Setting	GPT-5-mini RM	GPT-5-mini SM	KA
Closed-book	~20	~0	~20
One-step RAG	Improved	Improved but less	Widened (−4.0)
IRCoT + RAG	Further improved	Substantially improved	Narrowed (+5.2)
Reading Comprehension	High	Comparable or higher	~0

Key findings: - SM accuracy is near zero in the closed-book setting, validating the synthetic world design. - One-step RAG widens the KA gap — the gain for RM exceeds that for SM, indicating that the retriever itself depends on parametric knowledge. - IRCoT + RAG, which interleaves retrieval and reasoning, narrows the gap: by 5.2 points for GPT-5-mini and 10.3 points for Gemini-2.0-Flash.

Page Navigation (Success Rate):

Setting	GPT-5-mini RM	GPT-5-mini SM	KA
Links Only	High	Low	~30
Content + Links	High	Moderately improved	~20.7 (narrowed by 9.3)

Providing page content substantially improves SM performance, yet a gap persists.
Under the Links Only condition, 48% (GPT-5-mini) and 60% (Gemini-2.0-Flash) of reasoning steps reference entities absent from the current page, indicating reliance on external parametric knowledge.

Ablation Study¶

Effect of Reasoning Difficulty on KA:

Task Difficulty	QA 2-hop KA	QA 4-hop KA	Nav Easy KA	Nav Hard KA
Closed-book / Links Only	Larger	Smaller (RM also drops)	Smaller	Larger
With augmentation	Narrowed	Partially narrowed	Substantially narrowed	Partially narrowed

On simple QA tasks, the RM advantage is larger (direct recall is easier); on harder tasks, RM performance also degrades.
In the Reading Comprehension setting, SM performance matches or exceeds RM, suggesting that parametric knowledge may interfere with context-based reasoning.
On navigation tasks, harder paths yield larger KA — models rely on parametric knowledge to take "shortcuts."

Highlights & Insights¶

Elegant experimental design: The parallel-world construction genuinely decouples reasoning from memorization in a way not previously achieved in the literature.
Surprising and insightful findings: The discovery that one-step RAG widens the KA gap reveals that LM-based retrievers are themselves dependent on parametric knowledge.
Fully automatic and scalable framework: New corpora can be generated on demand, preventing evaluation sets from being subsumed by model training data.
Comprehensive coverage: 6 models × multiple augmentation strategies × 2 task types.
The Knowledge Advantage Gap framework is clear and practically applicable to other evaluation scenarios.

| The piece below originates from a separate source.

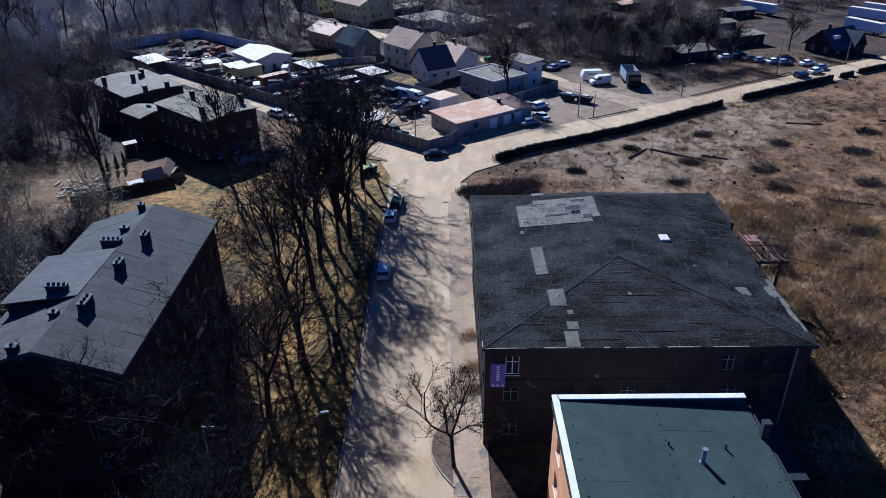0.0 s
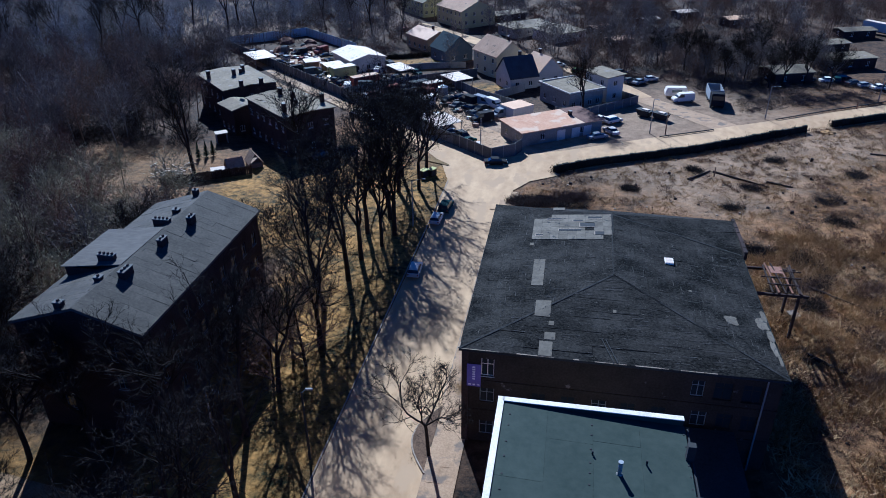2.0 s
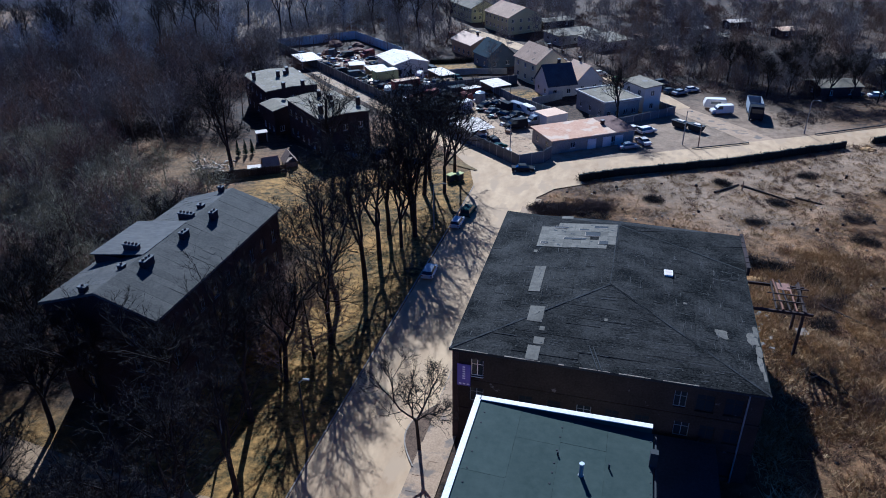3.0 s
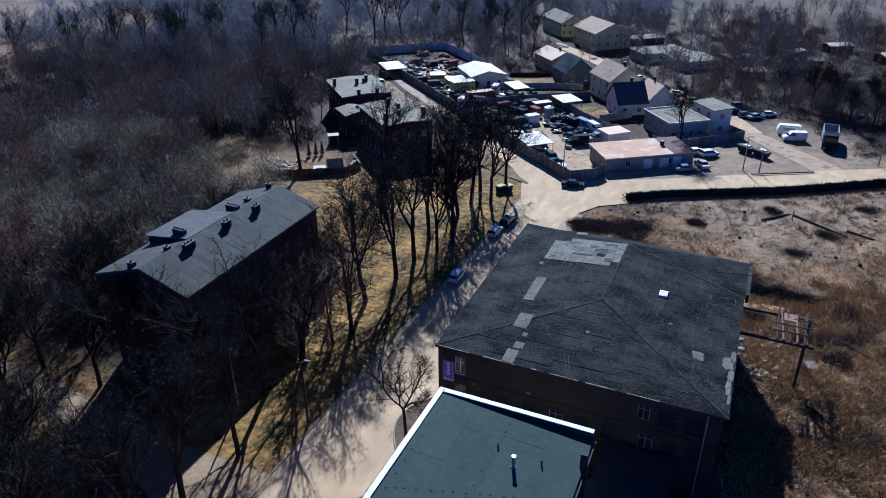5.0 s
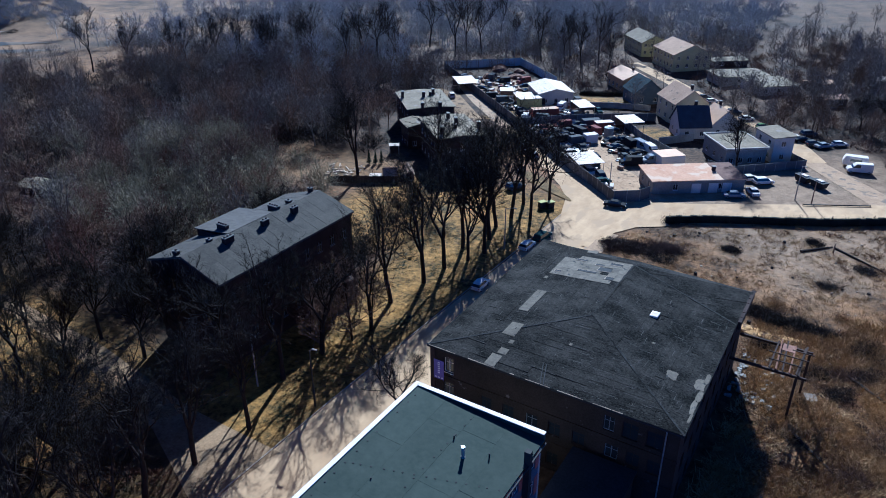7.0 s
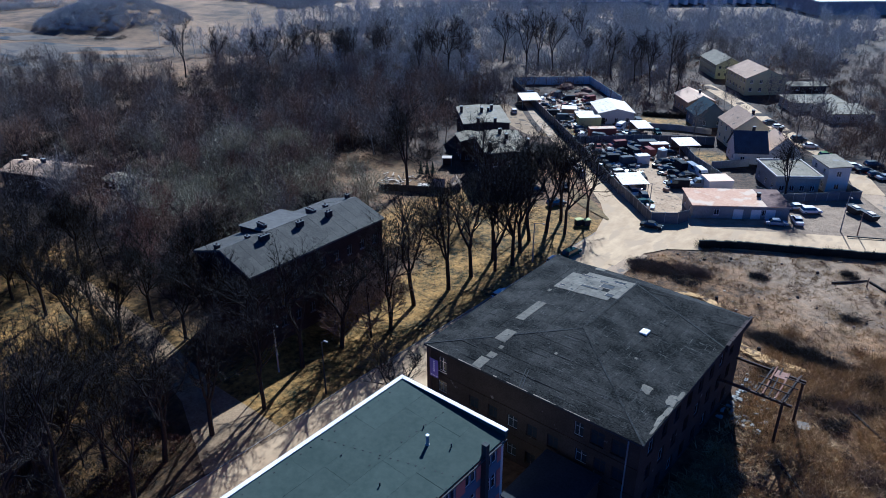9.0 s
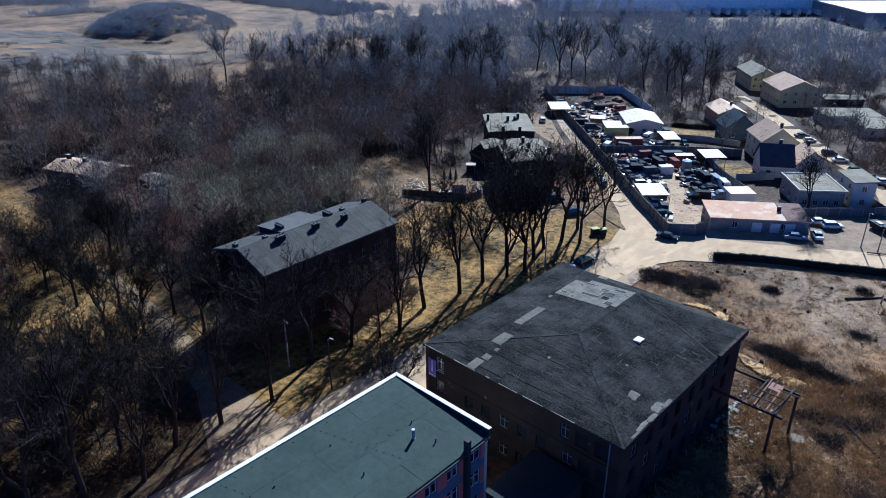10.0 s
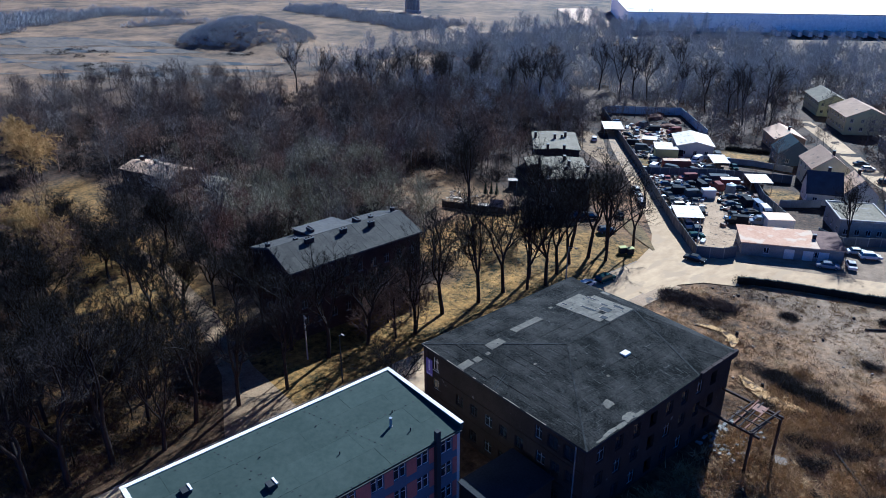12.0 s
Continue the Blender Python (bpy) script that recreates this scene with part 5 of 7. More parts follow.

Limitations & Future Work¶

Validation is currently limited to corpora constructed from Wikidata; generalizability to other knowledge graphs or domains (e.g., code, mathematics) remains to be demonstrated.
Although synthetic names are type-consistent, they may introduce subtle distributional shifts (e.g., differing statistical properties of names) that affect some results.
The paper is categorized under robotics, but its content is squarely within LLM evaluation — a misclassification.

Rating¶

⭐⭐⭐⭐⭐ — The experimental design is exceptionally elegant, achieving for the first time a controlled decoupling of reasoning and memorization in LLMs. The KA framework and the finding that one-step RAG widens the gap have far-reaching implications for the evaluation of RAG systems and agent architectures.